— start PROVIDED MATERIAL —

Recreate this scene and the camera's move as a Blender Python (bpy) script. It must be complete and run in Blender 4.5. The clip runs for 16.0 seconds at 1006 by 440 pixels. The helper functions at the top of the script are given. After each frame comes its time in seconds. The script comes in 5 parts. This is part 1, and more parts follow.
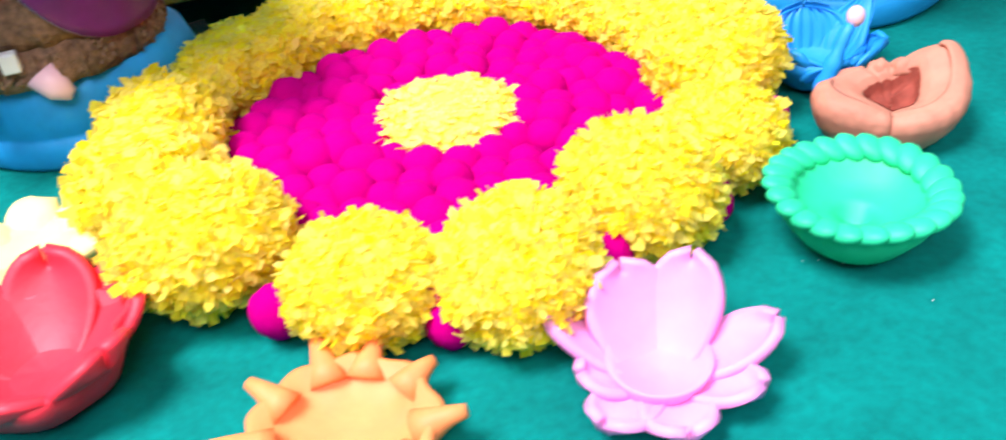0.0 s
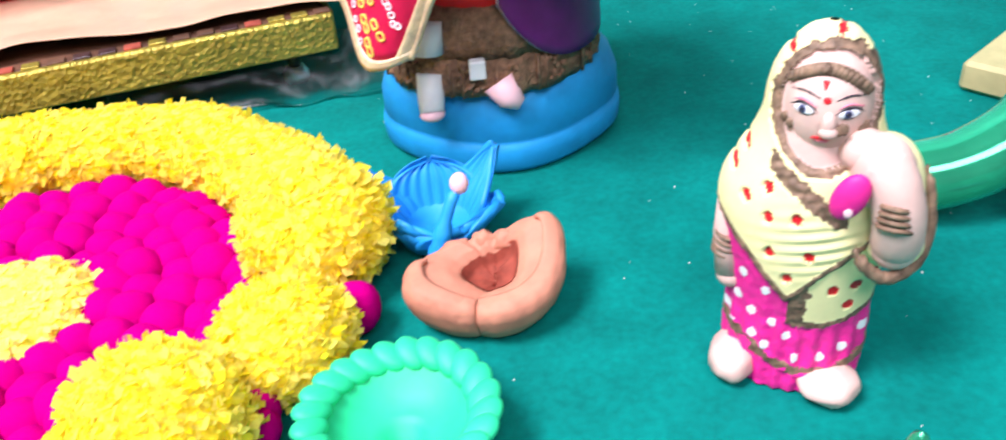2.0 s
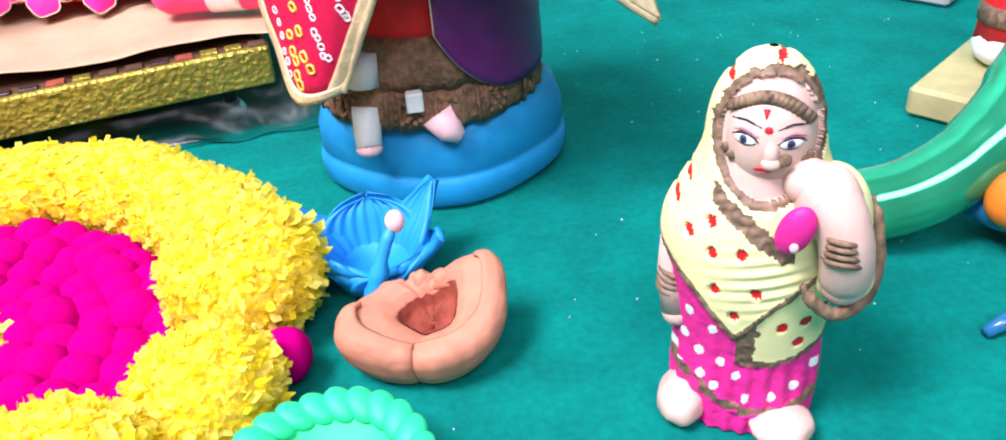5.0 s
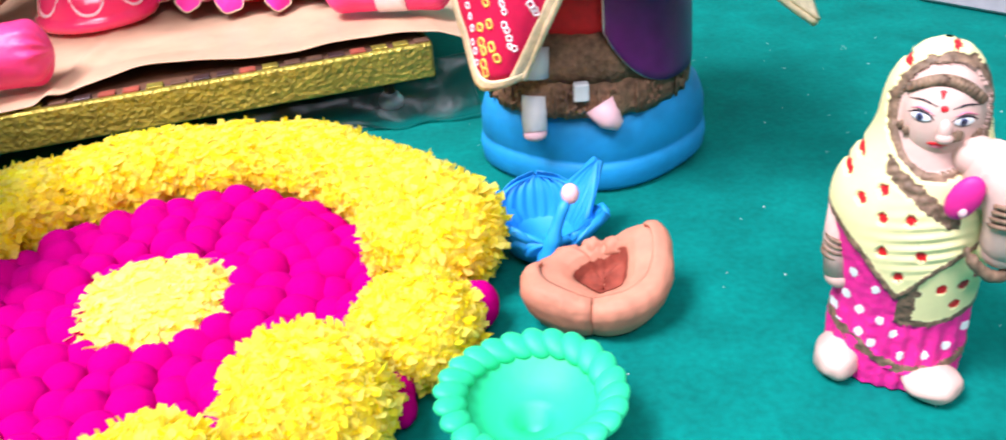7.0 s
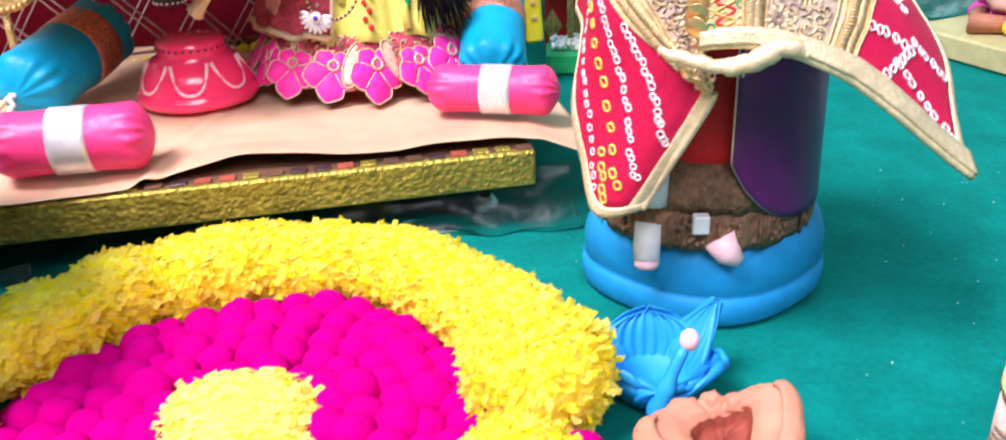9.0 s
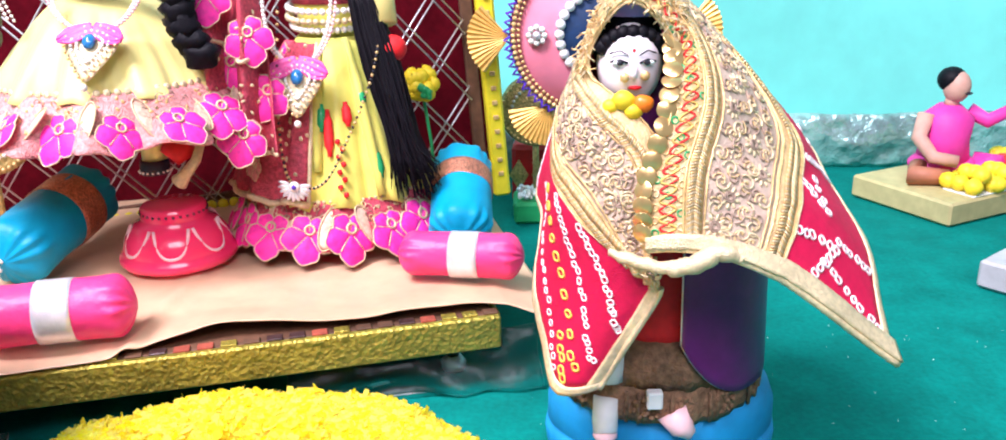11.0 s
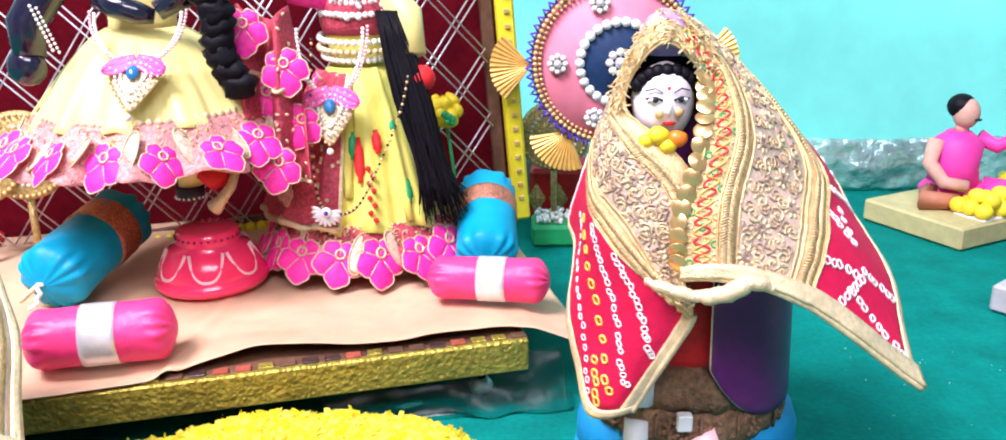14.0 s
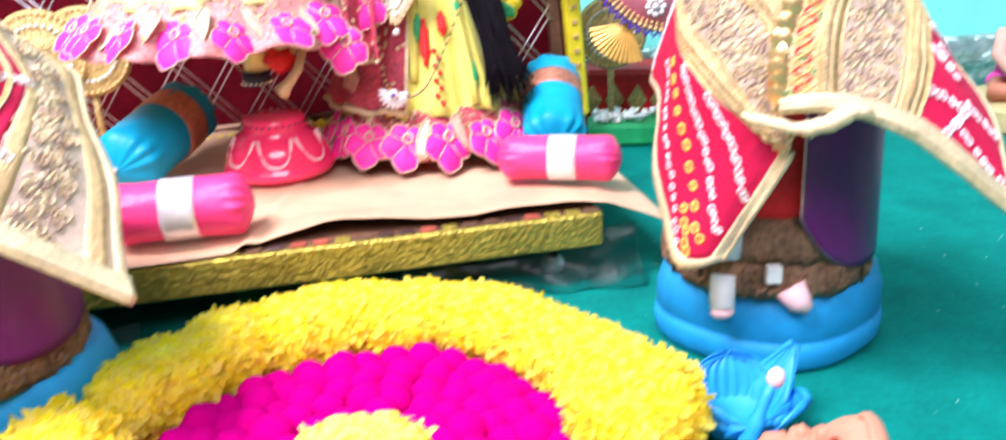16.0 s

— end PROVIDED MATERIAL —

Leave out all pictures, then copy the remaining material exactly.

* CORRECT OUTPUT *
Recreate this scene and the camera's move as a Blender Python (bpy) script. It must be complete and run in Blender 4.5. The clip runs for 16.0 seconds at 1006 by 440 pixels. The helper functions at the top of the script are given. After each frame comes its time in seconds. The script comes in 5 parts. This is part 1, and more parts follow.
0.0 s
2.0 s
5.0 s
7.0 s
9.0 s
11.0 s
14.0 s
16.0 s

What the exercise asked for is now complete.